DIRECTIONS FOR THIS TASK
Copy each line that contains the word "import".

** start STORED DATA **

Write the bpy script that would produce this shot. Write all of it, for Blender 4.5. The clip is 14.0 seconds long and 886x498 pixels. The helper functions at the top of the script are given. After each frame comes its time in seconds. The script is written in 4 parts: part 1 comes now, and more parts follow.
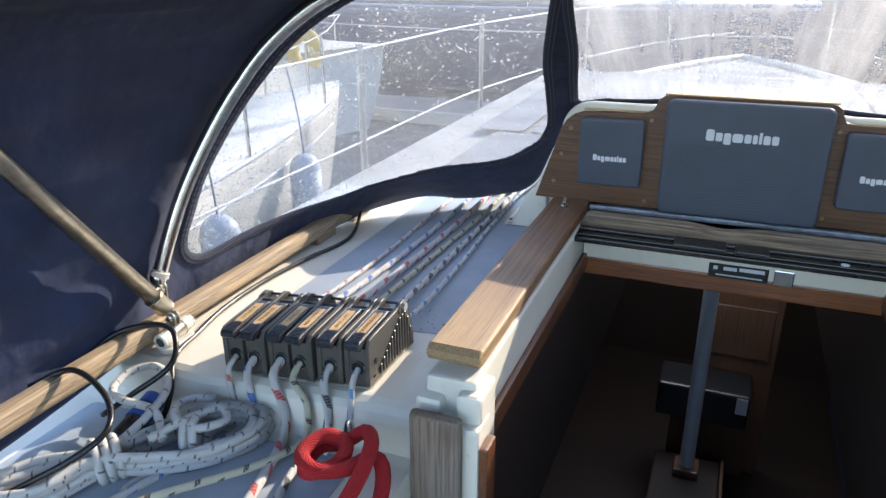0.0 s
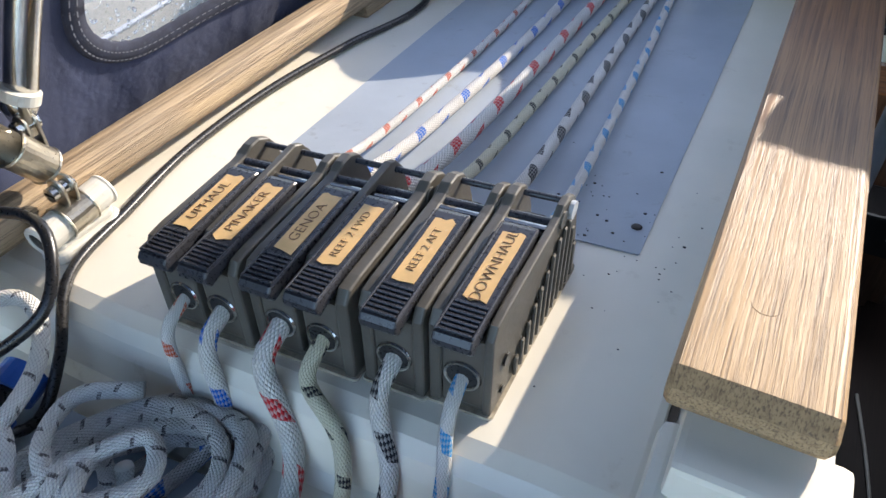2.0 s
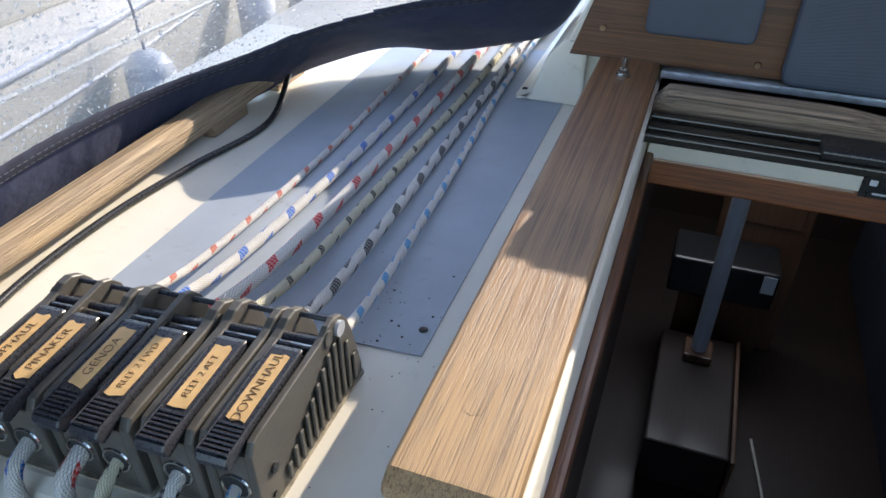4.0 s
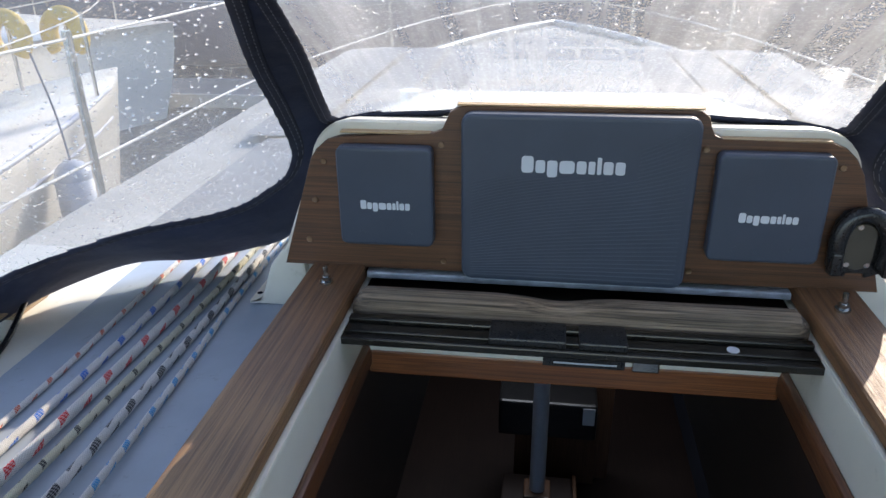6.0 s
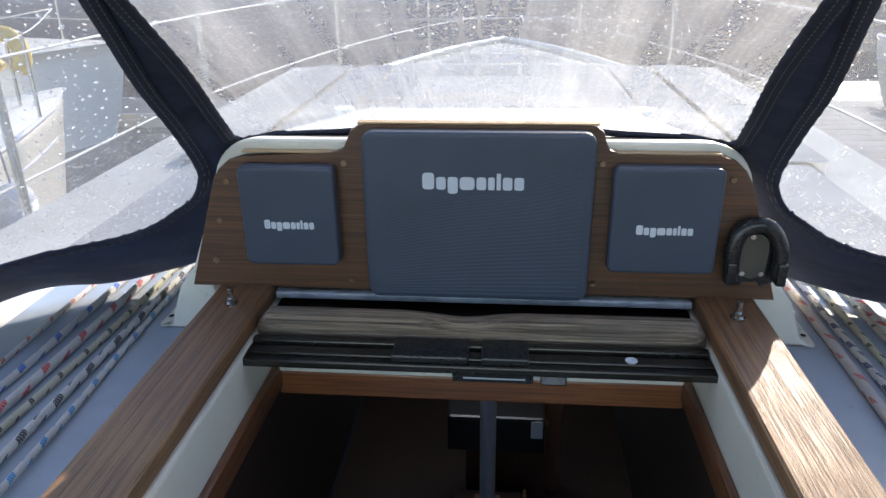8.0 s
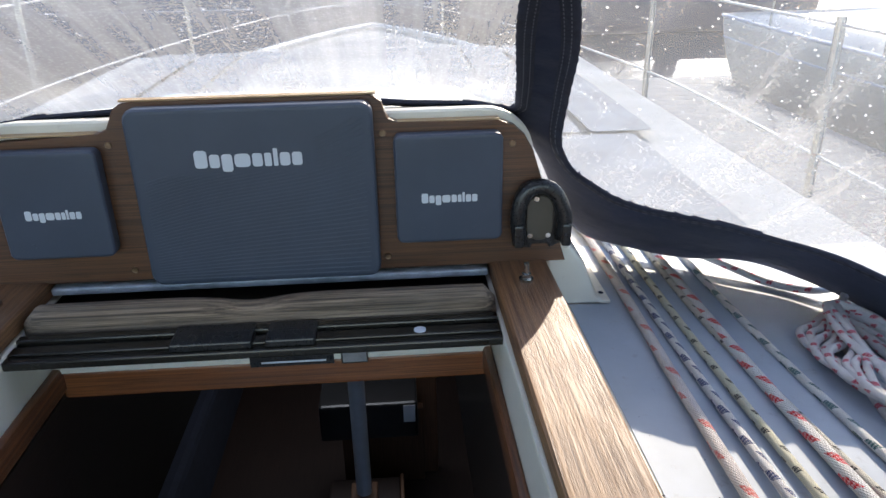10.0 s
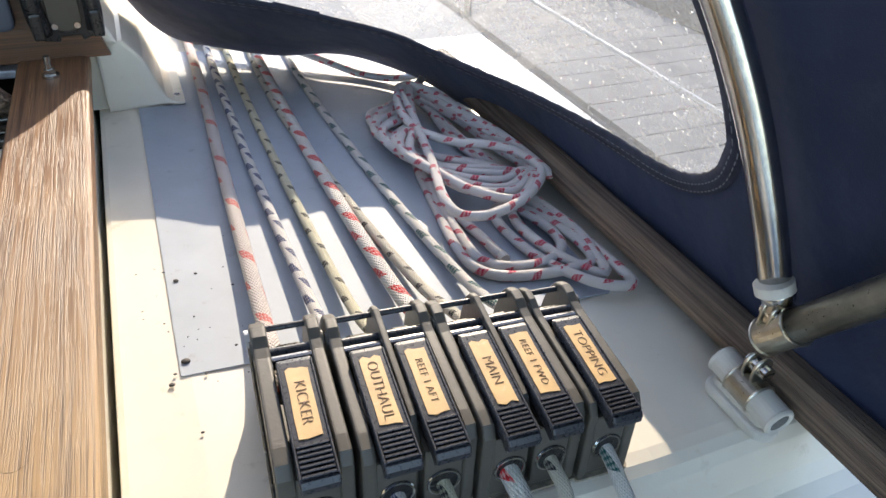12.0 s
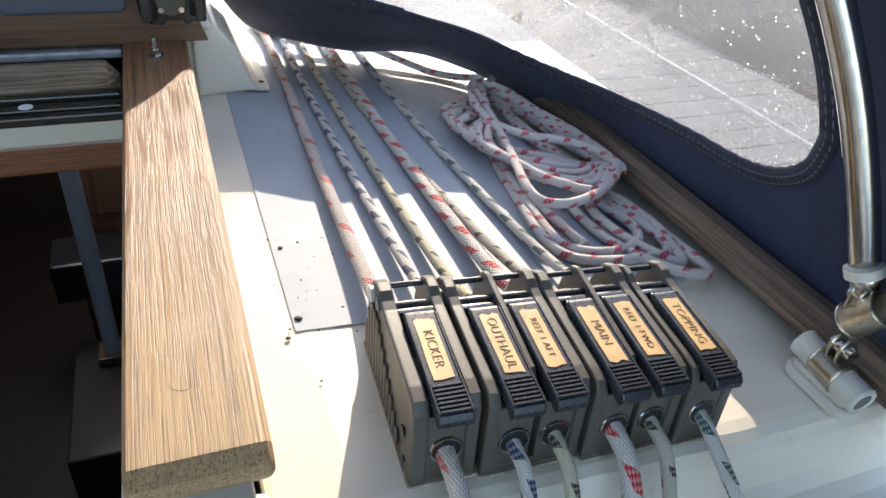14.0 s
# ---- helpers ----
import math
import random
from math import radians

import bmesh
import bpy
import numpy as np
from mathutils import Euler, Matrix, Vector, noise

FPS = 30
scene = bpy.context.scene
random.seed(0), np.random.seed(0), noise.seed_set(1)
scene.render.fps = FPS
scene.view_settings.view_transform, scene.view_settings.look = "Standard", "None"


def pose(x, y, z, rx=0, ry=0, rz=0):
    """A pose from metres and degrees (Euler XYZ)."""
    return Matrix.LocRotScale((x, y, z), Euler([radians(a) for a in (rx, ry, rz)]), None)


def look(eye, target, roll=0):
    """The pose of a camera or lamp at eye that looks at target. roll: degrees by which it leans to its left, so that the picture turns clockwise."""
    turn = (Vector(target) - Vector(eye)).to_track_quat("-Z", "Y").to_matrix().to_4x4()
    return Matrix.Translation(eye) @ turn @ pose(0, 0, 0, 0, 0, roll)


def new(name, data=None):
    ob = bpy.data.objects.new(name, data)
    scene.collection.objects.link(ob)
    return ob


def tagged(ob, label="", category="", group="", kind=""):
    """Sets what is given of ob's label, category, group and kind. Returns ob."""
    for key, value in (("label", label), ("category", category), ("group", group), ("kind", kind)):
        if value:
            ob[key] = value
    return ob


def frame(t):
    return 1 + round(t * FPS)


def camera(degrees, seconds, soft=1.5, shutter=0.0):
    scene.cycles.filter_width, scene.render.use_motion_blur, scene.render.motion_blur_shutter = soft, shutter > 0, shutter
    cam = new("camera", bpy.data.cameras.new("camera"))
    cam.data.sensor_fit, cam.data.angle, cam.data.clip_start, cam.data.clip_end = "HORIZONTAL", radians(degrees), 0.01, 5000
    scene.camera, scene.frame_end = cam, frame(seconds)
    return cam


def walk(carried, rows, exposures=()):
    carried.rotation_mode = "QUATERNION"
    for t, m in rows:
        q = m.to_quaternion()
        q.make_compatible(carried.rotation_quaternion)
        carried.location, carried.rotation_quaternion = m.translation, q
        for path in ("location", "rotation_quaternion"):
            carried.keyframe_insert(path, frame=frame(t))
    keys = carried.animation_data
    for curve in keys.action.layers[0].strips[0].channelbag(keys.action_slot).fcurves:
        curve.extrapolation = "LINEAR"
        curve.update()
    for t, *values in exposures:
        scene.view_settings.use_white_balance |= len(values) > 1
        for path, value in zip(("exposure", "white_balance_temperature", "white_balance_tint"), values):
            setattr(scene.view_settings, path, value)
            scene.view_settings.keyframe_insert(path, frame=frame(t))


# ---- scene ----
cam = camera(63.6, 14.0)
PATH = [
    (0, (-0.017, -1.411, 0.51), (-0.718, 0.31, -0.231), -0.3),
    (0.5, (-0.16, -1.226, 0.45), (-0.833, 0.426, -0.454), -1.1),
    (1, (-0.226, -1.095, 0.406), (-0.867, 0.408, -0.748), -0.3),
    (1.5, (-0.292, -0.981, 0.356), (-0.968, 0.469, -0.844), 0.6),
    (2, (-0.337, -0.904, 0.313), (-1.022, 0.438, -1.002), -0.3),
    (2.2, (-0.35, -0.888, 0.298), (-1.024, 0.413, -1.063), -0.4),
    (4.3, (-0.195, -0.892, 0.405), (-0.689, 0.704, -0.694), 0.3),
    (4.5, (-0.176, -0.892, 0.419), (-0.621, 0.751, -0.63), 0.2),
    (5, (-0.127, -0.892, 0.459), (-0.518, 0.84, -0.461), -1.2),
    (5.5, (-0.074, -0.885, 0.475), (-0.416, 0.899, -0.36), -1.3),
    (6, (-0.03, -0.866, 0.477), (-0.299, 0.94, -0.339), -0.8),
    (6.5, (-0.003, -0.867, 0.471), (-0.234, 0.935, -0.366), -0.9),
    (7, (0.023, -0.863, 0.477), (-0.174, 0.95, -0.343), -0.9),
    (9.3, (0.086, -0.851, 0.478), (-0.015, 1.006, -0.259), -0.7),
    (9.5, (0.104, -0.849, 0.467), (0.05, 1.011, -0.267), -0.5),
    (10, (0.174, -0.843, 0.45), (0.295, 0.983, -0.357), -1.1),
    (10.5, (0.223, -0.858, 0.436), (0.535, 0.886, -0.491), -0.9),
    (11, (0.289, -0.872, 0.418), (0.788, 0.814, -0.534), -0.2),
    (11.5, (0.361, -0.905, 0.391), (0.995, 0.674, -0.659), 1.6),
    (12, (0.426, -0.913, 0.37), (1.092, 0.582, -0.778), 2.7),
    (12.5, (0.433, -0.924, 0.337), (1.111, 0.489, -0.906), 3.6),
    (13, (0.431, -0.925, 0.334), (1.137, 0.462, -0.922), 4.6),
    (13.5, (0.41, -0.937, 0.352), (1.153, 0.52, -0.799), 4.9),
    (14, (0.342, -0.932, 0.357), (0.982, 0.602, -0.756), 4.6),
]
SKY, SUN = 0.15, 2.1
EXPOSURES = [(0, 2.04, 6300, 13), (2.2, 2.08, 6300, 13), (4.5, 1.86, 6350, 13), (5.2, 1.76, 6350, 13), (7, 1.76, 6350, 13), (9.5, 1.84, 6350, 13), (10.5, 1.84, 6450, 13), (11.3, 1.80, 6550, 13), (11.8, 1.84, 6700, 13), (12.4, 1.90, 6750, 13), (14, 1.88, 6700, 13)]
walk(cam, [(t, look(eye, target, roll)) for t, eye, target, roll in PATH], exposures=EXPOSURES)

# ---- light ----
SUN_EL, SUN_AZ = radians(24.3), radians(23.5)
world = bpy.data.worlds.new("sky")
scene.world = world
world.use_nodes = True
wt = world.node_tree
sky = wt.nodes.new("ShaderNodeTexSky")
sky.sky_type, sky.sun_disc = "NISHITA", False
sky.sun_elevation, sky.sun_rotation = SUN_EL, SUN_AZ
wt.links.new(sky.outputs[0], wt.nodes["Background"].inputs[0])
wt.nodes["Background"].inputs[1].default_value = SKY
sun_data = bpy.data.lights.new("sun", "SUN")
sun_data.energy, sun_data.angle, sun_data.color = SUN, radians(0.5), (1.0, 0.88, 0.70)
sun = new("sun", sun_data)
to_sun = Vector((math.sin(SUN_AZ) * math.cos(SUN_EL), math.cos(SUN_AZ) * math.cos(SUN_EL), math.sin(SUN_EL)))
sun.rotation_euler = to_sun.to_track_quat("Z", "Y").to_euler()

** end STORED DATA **

WRITTEN RESPONSE
import math
import random
from math import radians
import bmesh
import bpy
import numpy as np
from mathutils import Euler, Matrix, Vector, noise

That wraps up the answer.